TO AULUS MANLIUS TORQUATUS (AT ATHENS)
ROME (JANUARY)
IN my former letter I was somewhat lengthy, more from warmth of affection than because the occasion demanded it. For neither did your virtue require fortifying by me, nor were my own case and position of such a nature as to allow of my encouraging another when in want of every source of encouragement myself. On the present occasion I ought to he briefer. For if there was no need of so many words then, there is no more need of them now, or if there was need of them then, what I said is enough, especially as there has been nothing new to add. For though I am every day told some items of news, which I think are conveyed to you, yet the upshot is the same, as is also the result: a result which I see as clearly in my mind as what I actually see with my eyes; and yet in truth I see nothing that I am not well assured that you see also. For though no one can prophesy the result of a battle, yet the result of a war I can see: and if not that, yet at least this—since one or the other side must win—how victory on the one side or the other will be used. And having a clear grasp of this, what I see convinces me that no evil will occur, if that shall have happened to me, even before, which is held out as the most formidable of all terrors. For to live on the terms on which one would then have to live, is a most miserable thing, while no philosopher has asserted death to be a miserable thing even for a prosperous man. But you are in a city in which the very walls of the houses seem capable of telling you these things, even at greater length and in nobler style. I assure you of this—though the miseries of others supply but a poor consolation—that you are now in no greater danger than anyone else, either of those who went away, 1 or of those who remained. The one party are now in arms, the other in terror of the conqueror.
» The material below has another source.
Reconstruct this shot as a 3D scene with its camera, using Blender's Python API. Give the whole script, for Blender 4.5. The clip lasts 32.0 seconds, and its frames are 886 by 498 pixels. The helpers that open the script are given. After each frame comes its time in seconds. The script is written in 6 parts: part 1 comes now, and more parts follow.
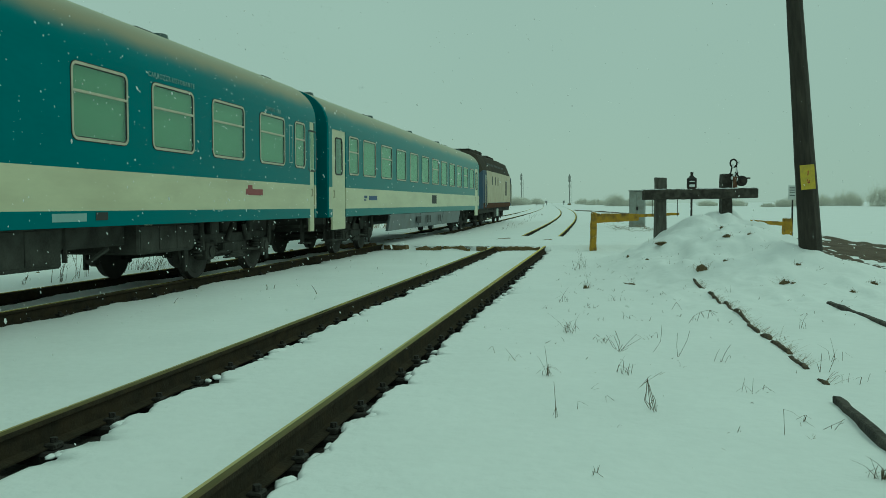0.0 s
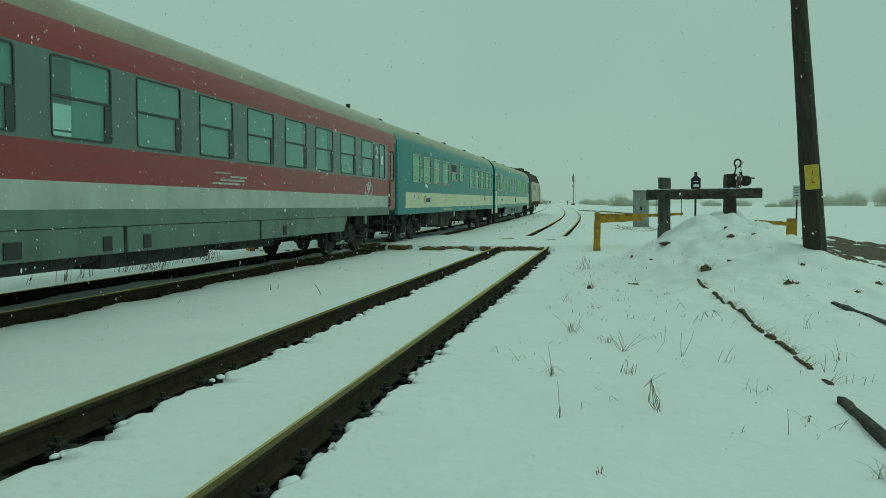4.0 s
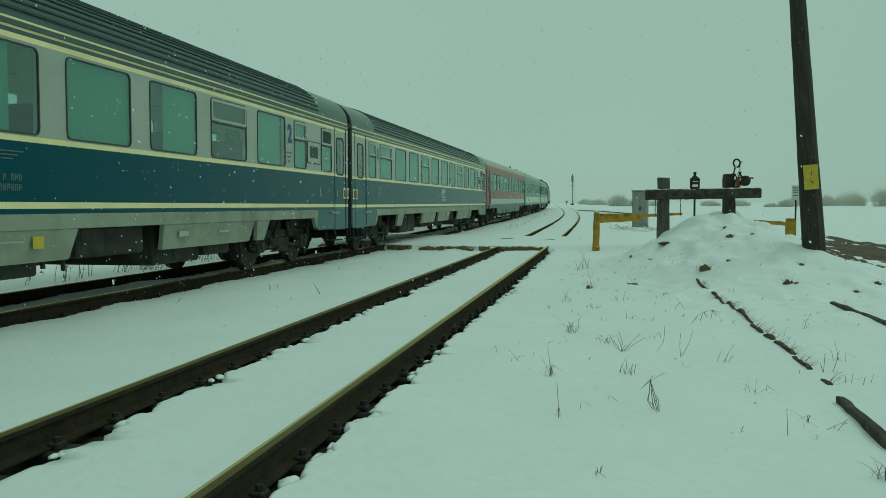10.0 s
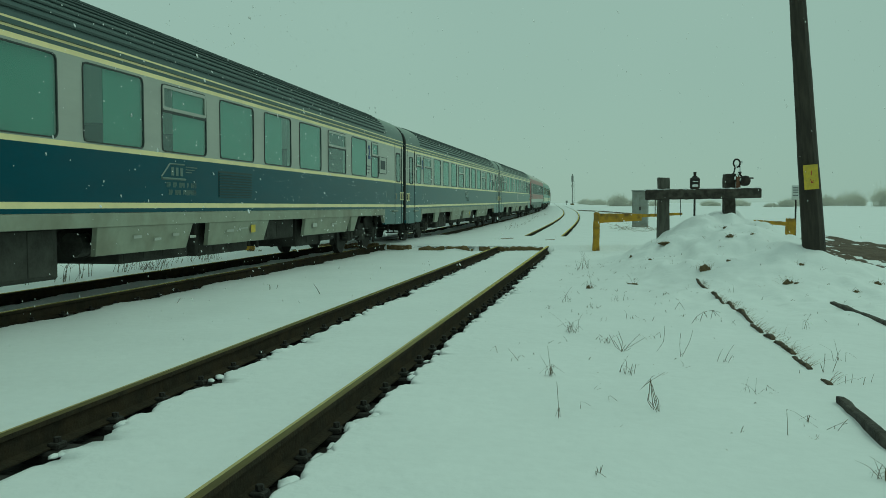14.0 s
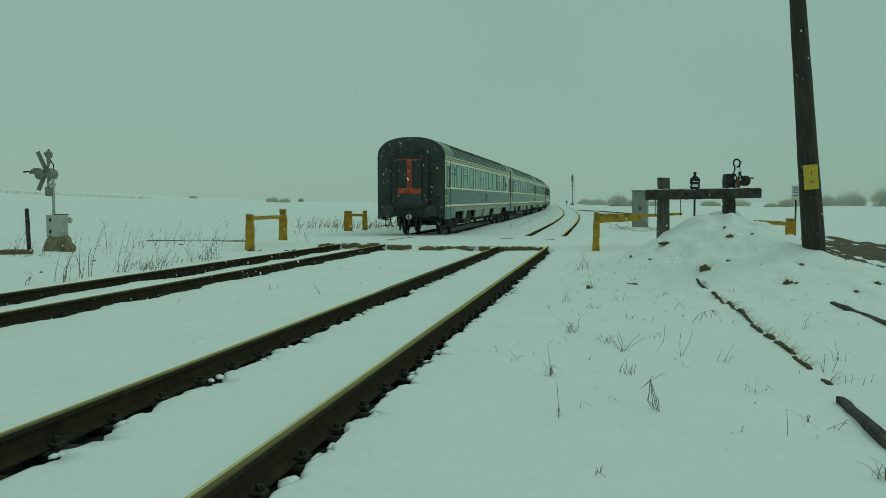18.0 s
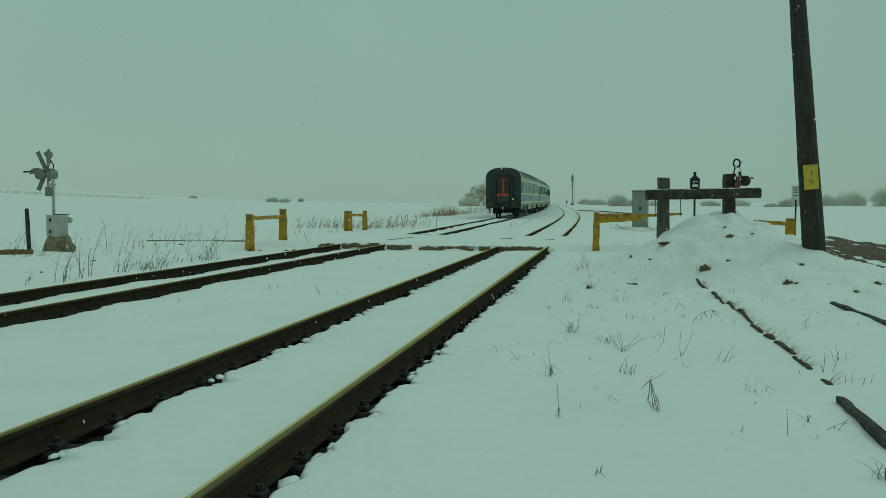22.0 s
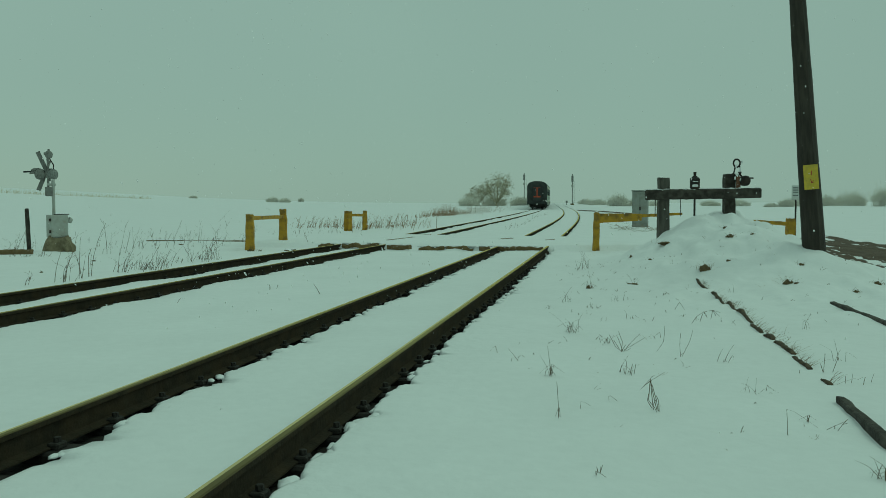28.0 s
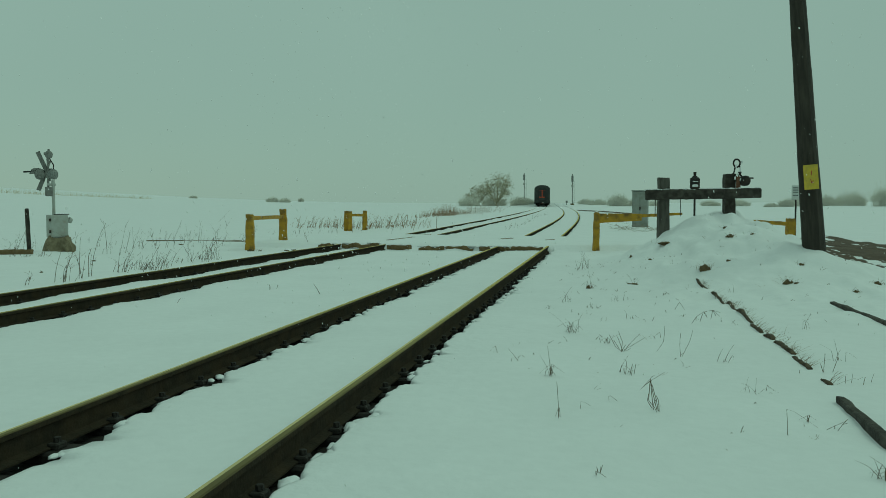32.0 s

But this, I repeat, is a poor consolation. There is another, which I hope you use, as I certainly do: I will never, while hive, let any-thing give me pain, so long as I have done nothing wrong: and if I cease to live, I shall cease to have any sensation. But to write this to you is again a case of "an owl to Athens." 2 To me both you and your family and all your interests are, and while I live will be, the subject of the greatest concern. Good-bye.


1 I.e., from the Pompeian army after Pharsalia.

2 Γλαυχ᾽ εἰς Ἀθήνας. See vol. i., p.290; vol. iii., p.73.